Die systematische Absenkung des staatlich garantierten Reproduktionsniveaus einerseits und die Kommodifizierung von Reproduktionstätigkeiten und der Ausschluss von armen Familien vom Zugang zu dieser Dienstleistungsindustrie andererseits führen zur sogenannten Reproduktions- oder (Für-)Sorgekrise. Diese wird sich in den nächsten Jahren immer deutlicher anhand von zahnlosen Alten, unversorgten Kranken, Todesfällen infolge von problemlos behandelbaren Leiden sowie mangelernährten Arbeitslosen und ihren Kindern in unseren Vierteln und Wohnblocks zeigen.
Perspektiven für Kämpfe in der Reproduktionssphäre
Wir glauben, dass kollektive Kämpfe innerhalb der Reproduktionssphäre auf drei Ebenen stattfinden können und sollten. (1) Über die Umverteilung der Reproduktionsarbeit unter den Geschlechtern, d.h. eine Entlastung der Frauen innerhalb unserer Gemeinschaften (anarchistische, feministische und andere Bewegungen, Familien, WGs und Hausprojekte, Freundeskreise, …). Dabei geht es darum, die Ausbeutung der Frauen im Repro-Bereich zu überwinden und die anfallenden Tätigkeiten gleichmäßig unter Allen umzuverteilen. (2) Über die Kollektivierung unserer Bedürfnisse und der Reproduktionsarbeiten. Die Vergemeinschaftung z.B. in Form von Hausprojekten, Suppenküchen, Kinderläden usw. kann sowohl zur Entlastung der Einzelnen als auch zur solidarischen gegenseitigen Unterstützung führen. (3) Über kollektive politische Kämpfe gegen die staatlichen Politiken, die unsere Leben abwerten, und die Angriffe des Kapitals auf unsere Interessen z.B. in Form Arbeitsloseninitiativen, Bündnisse gegen Zwangsräumungen, Kollektive widerständiger Ärzt_innen und Pfleger_innen, feministische Bündnisse gegen Lebensschützer_innen usw.
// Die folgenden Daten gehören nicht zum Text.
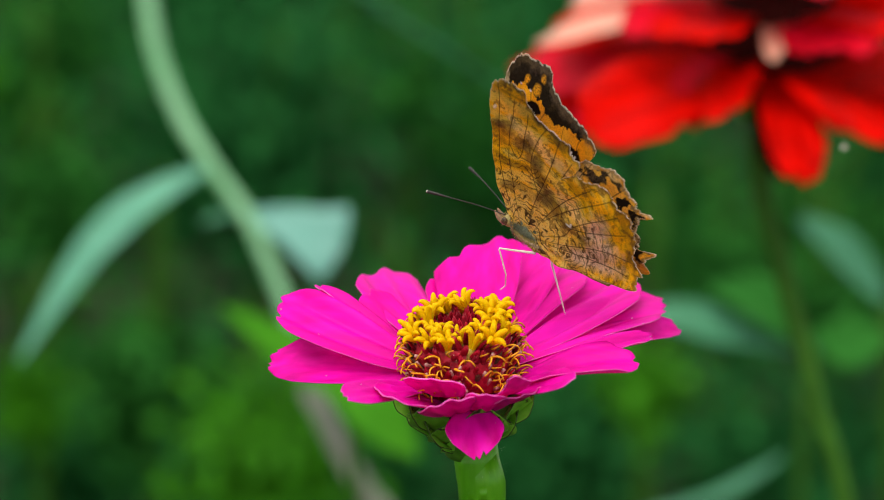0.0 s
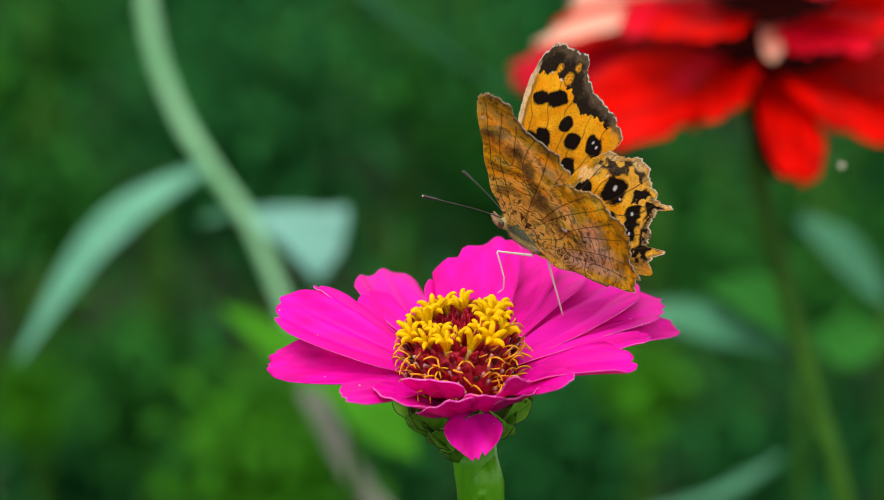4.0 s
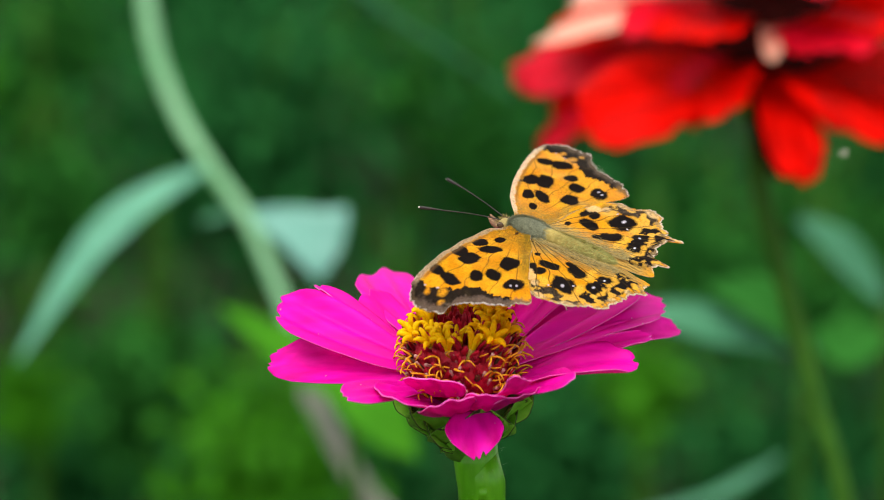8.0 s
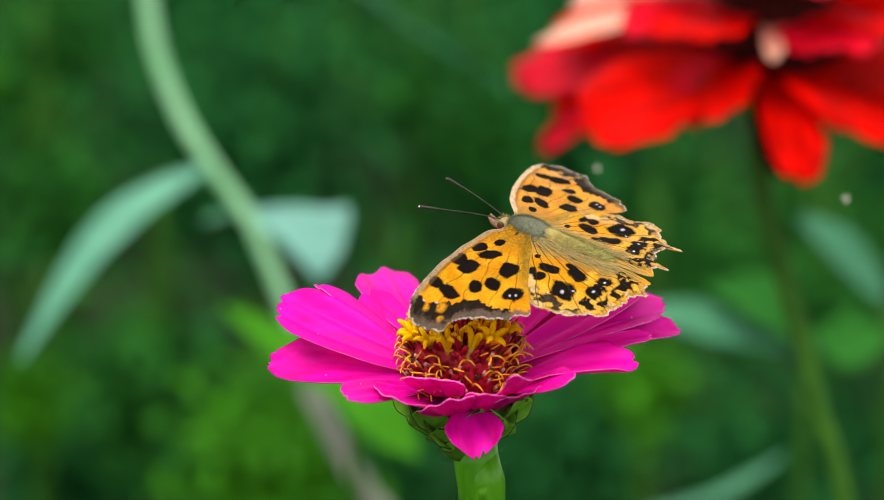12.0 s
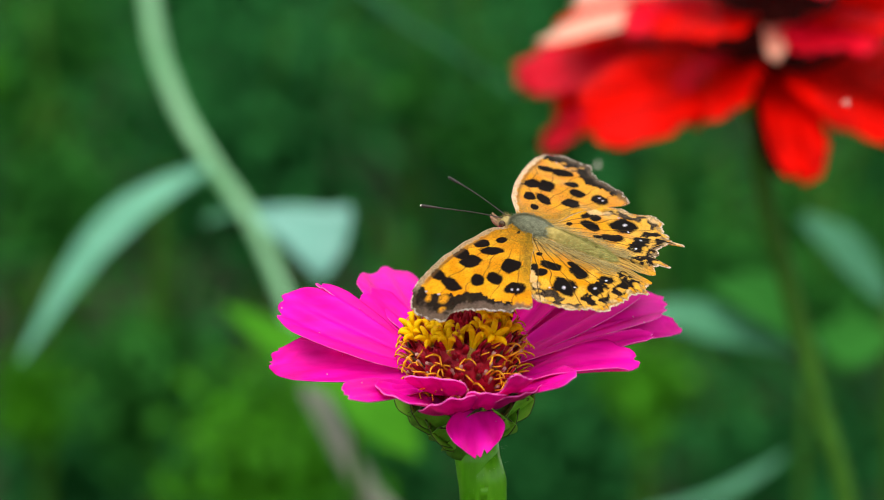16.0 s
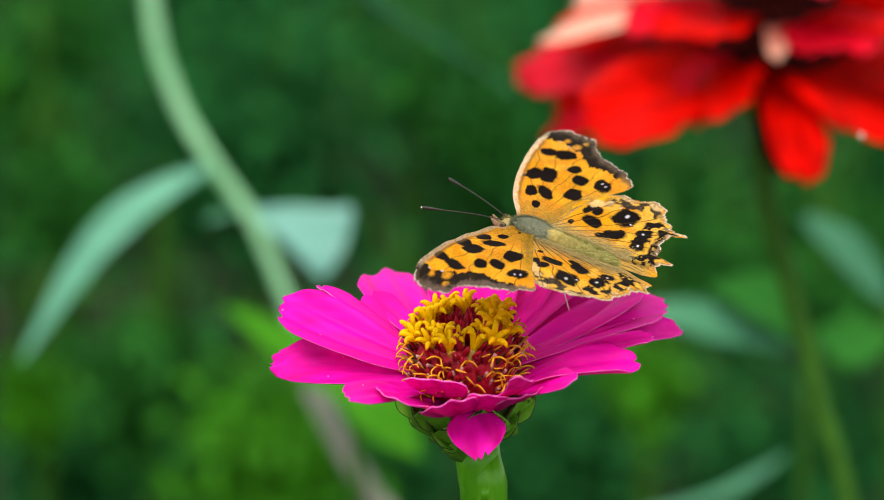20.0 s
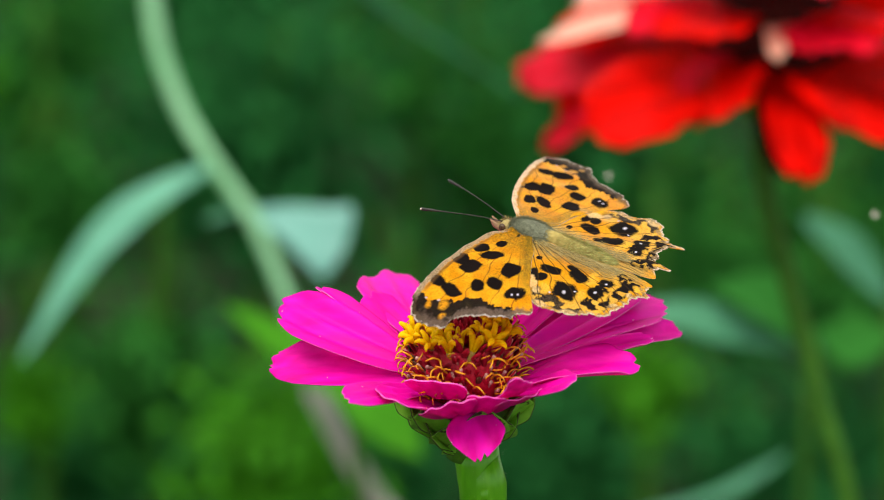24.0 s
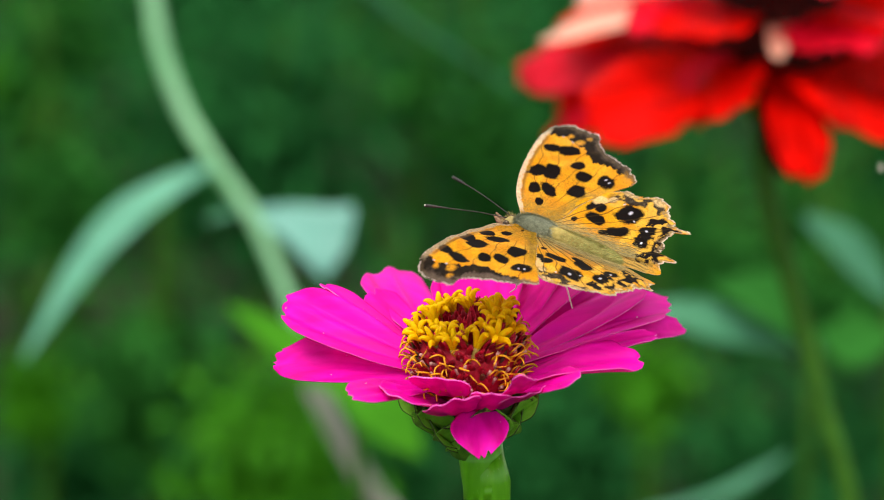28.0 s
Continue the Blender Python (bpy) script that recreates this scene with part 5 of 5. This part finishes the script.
for wing, side in ((hind_left, 1), (hind_right, -1)):
    tagged(part("hair", wing_hair(side, 71 + side), wing, None, "long golden hairs"), kind="stuff")


def body_pose(where, head, left, up):
    m = Matrix((head, left, up)).transposed().to_4x4()
    m.translation = where
    return m


PERCH_FIRST = body_pose((0.01181, 0.00400, 0.62294), (-0.7744, 0.5280, 0.3487), (-0.6147, -0.7583, -0.2171), (0.1497, -0.3825, 0.9117))
PERCH_LATER = body_pose((0.01143, 0.00395, 0.62267), (-0.8865, 0.3816, 0.2618), (-0.4457, -0.8561, -0.2617), (0.1242, -0.3487, 0.9289))


def build_legs():
    """Slender pale legs, bent at the knee, that stand on the petals."""
    inv = PERCH_LATER.inverted()
    lines = [[(0.0139, 0.0022, 0.6188), (0.0088, -0.0007, 0.6196), (0.0101, 0.0003, 0.6155), (0.0100, 0.0020, 0.6132), (0.0091, 0.0036, 0.6120)],
             [(0.0160, 0.0045, 0.6182), (0.0163, 0.0050, 0.6165), (0.0178, 0.0064, 0.6118), (0.0187, 0.0085, 0.6082)]]
    for line in lines:
        pts = []
        for a, b in zip(line, line[1:]):
            pts += [Vector(a), Vector(a).lerp(Vector(b), 0.15), Vector(a).lerp(Vector(b), 0.85)]
        pts.append(Vector(line[-1]))
        part("leg", mesh_of("leg", *tube([inv @ p for p in pts], [0.24 * MM, 0.18 * MM, 0.14 * MM, 0.13 * MM, 0.11 * MM, 0.09 * MM], 8, 40), LEG), butterfly, None, "slender whitish leg")


build_legs()


def build_fluff(bristles=26):
    """A tuft of plant fluff that hangs and drifts in the air."""
    f = thing("seed_fluff", "tiny pale tuft of seed fluff drifting in the air", "seed")
    part("seed", mesh_of("seed", *ellipsoid(0.35 * MM, 0.2 * MM, 0.2 * MM, Matrix.Identity(4), 8, 6), IVORY), f)
    rnd = random.Random(3)
    for _ in range(bristles):
        d = Vector((rnd.gauss(0, 1), rnd.gauss(0, 1), rnd.gauss(0, 1))).normalized() * rnd.uniform(0.6, 1.0) * MM
        part("bristle", mesh_of("bristle", *tube([(0, 0, 0), d], [0.05 * MM, 0.04 * MM], 4), IVORY), f)
    return f


fluff = build_fluff()
small_fluff = build_fluff(14)


def motions():
    # drift of the fluff: seconds, place
    drift = [(0, 0.0749, 0.1087, 0.6108), (1, 0.0735, 0.1105, 0.6172), (2, 0.0737, 0.1092, 0.6126), (3, 0.0749, 0.1074, 0.6056), (4.5, 0.0746, 0.1082, 0.6088), (6, 0.0744, 0.1088, 0.6111), (8,
        0.075, 0.1084, 0.6096), (9, 0.075, 0.1082, 0.6088), (10, 0.0755, 0.1071, 0.6045), (11, 0.0752, 0.1062, 0.6012), (12, 0.0752, 0.1062, 0.6012), (13.5, 0.0754, 0.1077, 0.6067), (15,
        0.0754, 0.1093, 0.6129), (16, 0.0749, 0.1108, 0.6186), (17, 0.0763, 0.1113, 0.6204), (18, 0.0766, 0.1105, 0.6173), (20, 0.0776, 0.1092, 0.6126), (21, 0.0769, 0.1102, 0.6164),
        (22.5, 0.0784, 0.1077, 0.6067), (24, 0.08, 0.1054, 0.5982), (25, 0.0791, 0.1055, 0.5985), (26.5, 0.0784, 0.1068, 0.6037), (28, 0.081, 0.1077, 0.6067)]
    # sway of the flower head, with the butterfly on it: seconds, then tenths of a millimetre to the side and down
    sway = [(0, 2.6, -1.5), (0.5, 3.7, -1.5), (1, 2.6, -0.5), (1.5, 1.2, -0.2), (2, 0.6, -1.2), (2.5, 0.5, -0.2), (3, 0.6, -0.2), (3.5, 1.9, -0.3), (5.5, 2.6, -0.5), (6, 4.8, -0.6), (6.5, 4.8,
        -0.5), (7, 0.7, 0.5), (7.5, 2.3, -0.4), (8, 3.9, -1.6), (8.5, 3.6, -1.5), (9, 0.8, -1.1), (9.5, 2.2, -1.3), (10, 1.6, -1.2), (10.5, 1.7, -1.7), (11, 1.1, -1.2), (11.5, 1.2, -1.4),
        (12, 1.6, -1.6), (12.5, -0.9, -1.9), (14.5, 0.3, -2.5), (15, 2.2, -3), (15.5, 3.7, -3), (16, 1.3, -2.4), (16.5, 0.9, -1.7), (17, 1.8, -1.3), (17.5, 1, -1.3), (18, 1.6, -1.3),
        (18.5, 1.6, -1.2), (19, 2, -0.2), (19.5, 1.1, 0.2), (20, 1.1, 0.9), (20.5, 0.6, 1.6), (21, 0.3, 2.2), (21.5, 1.2, 3.5), (23.5, -0.7, 3.7), (24, -0.7, 3.7), (24.5, -1.6, 3.2), (25,
        -7, 4.5), (25.5, -4.3, 3.4), (26, -2.6, 3.2), (26.5, -1.2, 2), (27, -2.7, 2.4), (27.5, 0.2, 0.9), (28, 3.2, -0.3)]
    # opening of the wings, in degrees above flat: seconds, left, right
    beat = [(0, 83.4, 92), (0.1, 79.6, 84), (0.2, 74.9, 74), (0.3, 72, 70.7), (0.4, 66.3, 64.2), (0.5, 56.8, 46.3), (0.6, 43.1, 33.6), (0.7, 28.5, 19.9), (0.8, 10.7, 0.9),
            (0.9, -1.8, -11.7), (1, -4.9, -11.7), (1.1, -2.8, -11.7), (1.2, 3.4, -6.4), (1.3, 8.7, -1.2), (1.4, 17, 7.3), (1.5, 26.4, 15.7), (1.6, 36.8, 27.3), (1.7, 52.1, 43.1),
            (1.8, 66.3, 64.2), (1.9, 77.7, 80), (2, 87.6, 91.5), (2.2, 88.5, 92.5), (2.4, 81.5, 85), (2.6, 72, 70.7), (2.8, 56.8, 48.5), (3, 51.3, 42), (3.1, 54, 45.3),
            (3.2, 59.7, 51.8), (3.4, 66.3, 64.2), (3.5, 66.3, 64.2), (4, 77.3, 64.4), (4.5, 65, 50.3), (5, 72, 64.4), (5.5, 50.9, 57.3), (5.7, 77.3, 85.8), (5.9, 75.6, 83.4),
            (6, 72, 70.1), (6.1, 62.6, 67.5), (6.2, 50.9, 45.5), (6.3, 36.8, 26.8), (6.4, 25.2, 14.9), (6.6, 6, -1.6), (6.8, 11, 3.8), (7, 23.1, 17.4), (7.2, 42.1, 34.0),
            (7.4, 48.6, 41.1), (7.6, 42.1, 32.4), (7.7, 35.8, 25.7), (7.8, 26.3, 15.6), (8, 5, -3.3), (8.5, 10.6, 3.6), (9, 8.4, 1.6), (9.5, 6.4, -1.6), (10, 13, 4),
            (10.5, 0.2, -8.6), (11, 7, -2.6), (11.5, 0.5, -9.4), (12, -2.1, -11.7), (12.5, 2.2, -8), (13, -2.1, -12), (13.5, 0.5, -9.3), (14, -2.1, -12), (14.5, -3.7, -12.8),
            (15, 1.9, -8.4), (15.25, -3.1, -13), (15.5, -3.9, -13.1), (15.75, -3.6, -13.5), (15.9, 0, -9.3), (16, 1.4, -8.2), (16.15, -2.6, -12.5), (16.5, -3.4, -12.8),
            (17, -2.4, -12.2), (17.5, -1.4, -11.4), (18, -4.3, -14), (18.5, 0.2, -10.1), (19, -4.5, -14), (19.5, -0.1, -9.9), (19.75, 1.4, -7.7), (19.9, 6, -2.7), (20, 12.2, 2.4),
            (20.1, 13.8, 5.5), (20.2, 11, 2.8), (20.3, 8, -0.5), (20.4, 3.2, -5.7), (20.5, 0.7, -8.7), (20.6, -1.3, -10.9), (20.7, 2.3, -6.7), (20.8, 6, -2.7), (20.9, 11.5, 3.3),
            (21, 14, 5.3), (21.1, 9, 0.7), (21.2, 3.2, -5.7), (21.5, 1.9, -5.7), (22, 6, -2.7), (22.5, 1.4, -7.7), (23, 4.1, -4.2), (23.5, 6.3, -1.7), (24, 0.2, -8.1),
            (24.5, 4.2, -7.3), (25, 5.3, -8.9), (25.5, 2.1, -8.5), (26, -0.9, -8.1), (26.2, -1.3, -10.9), (26.3, 2.3, -6.7), (26.4, 8, -0.5), (26.5, 13.8, 5.4), (26.6, 27.3, 15.9),
            (26.7, 46.3, 34.7), (26.8, 53.3, 44.9), (26.9, 57.6, 49), (27, 51.2, 36.9), (27.1, 35.8, 24.3), (27.2, 23.1, 12.9), (27.3, 10, 1.8), (27.4, 0.5, -8.7), (27.5, -4, -9.1),
            (27.6, -5, -15), (27.8, 8, -0.5), (28, 14.4, 3.7)]
    walk(zinnia, [(t, Matrix.Translation((x * 1e-4, 0, -z * 1e-4)) @ ZINNIA_AT) for t, x, z in sway])
    # small shifts of the butterfly on the flower: seconds, then tenths of a millimetre to the side and down
    shift = [(0, 0.4, -0.1), (1, 1.9, -1.4), (2, -0.6, -0.4), (3, -1.7, 1.9), (3.5, -1.5, 2.0), (5.5, -1.2, 2.5), (6, -1.2, 2.7), (7, -1.4, -0.1), (8, -0.3, 0.2), (17, 0.6, 0), (24, 0.3, -0.5), (26, 1.2, -0.5), (27, -2.3, 0.7), (27.5, 0.3, -0.8), (28, 0.5, -1.1)]
    rows = []
    for t, x, z in sway:
        perch = PERCH_FIRST if t < 4 else PERCH_LATER
        x, z = (q + float(np.interp(t, [r[0] for r in shift], [r[k] for r in shift])) for k, q in ((1, x), (2, z)))
        rows.append((t, Matrix.Translation((x * 1e-4, 0, -z * 1e-4)) @ perch))
    walk(butterfly, rows)
    walk(fluff, [(t, pose(x, y, z, t * 20, 0, t * 15)) for t, x, y, z in drift])
    # the wings also swing a little forwards as they rise: opening, then degrees of swing
    swing = {fore_left: [(-10, -1.3), (0, -1), (15, 0.3), (50, 1.3), (88, 3)], fore_right: [(-12, -0.1), (5, 1), (15, 2.8), (40, 4.3), (86, 3.8)],
             hind_left: [(-5, -1), (0, -0.6), (15, 0.5), (23, 1.8), (88, 4)], hind_right: [(-12, -3), (-8, -2.6), (3, -1.9), (14, 0.8), (40, 2.4), (70, 6.2), (86, 6.3)]}
    hover = [(0, 0.0297, 0.6035), (6, 0.0300, 0.6030), (12, 0.0295, 0.6038), (16, 0.0293, 0.6044), (17, 0.0306, 0.6059), (19, 0.0305, 0.6025), (23, 0.0310, 0.6022), (26, 0.0315, 0.6021), (28, 0.0316, 0.6020)]
    walk(small_fluff, [(t, pose(x, 0.12, z, t * 9, 30, t * 12)) for t, x, z in hover])
    for wing, side, column, lift in ((fore_left, 1, 1, 0), (hind_left, 1, 1, 1), (fore_right, -1, 2, 0), (hind_right, -1, 2, 2)):
        table = swing[wing]
        rows = []
        for r in beat:
            forth = float(np.interp(r[column], [q[0] for q in table], [q[1] for q in table]))
            rows.append((r[0], Matrix.Translation((0, side * 1.4 * MM, 0)) @ Matrix.Rotation(radians(side * (r[column] + lift)), 4, "X") @ Matrix.Rotation(radians(-side * forth), 4, "Z")))
        walk(wing, rows)


motions()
In Jena gibt es dahingehend genug praktische Versuche und Projekte. Diese wollten wir hier nun nicht vorstellen, weil der Artikel schon ohne sie fünf Seiten lang geworden ist und weil die meisten dieser Projekte nicht öffentlich sind. Falls Genoss_innen aus derartigen Initiativen über ihre Erfahrungen darin berichten möchten, freuen wir uns über Beiträge!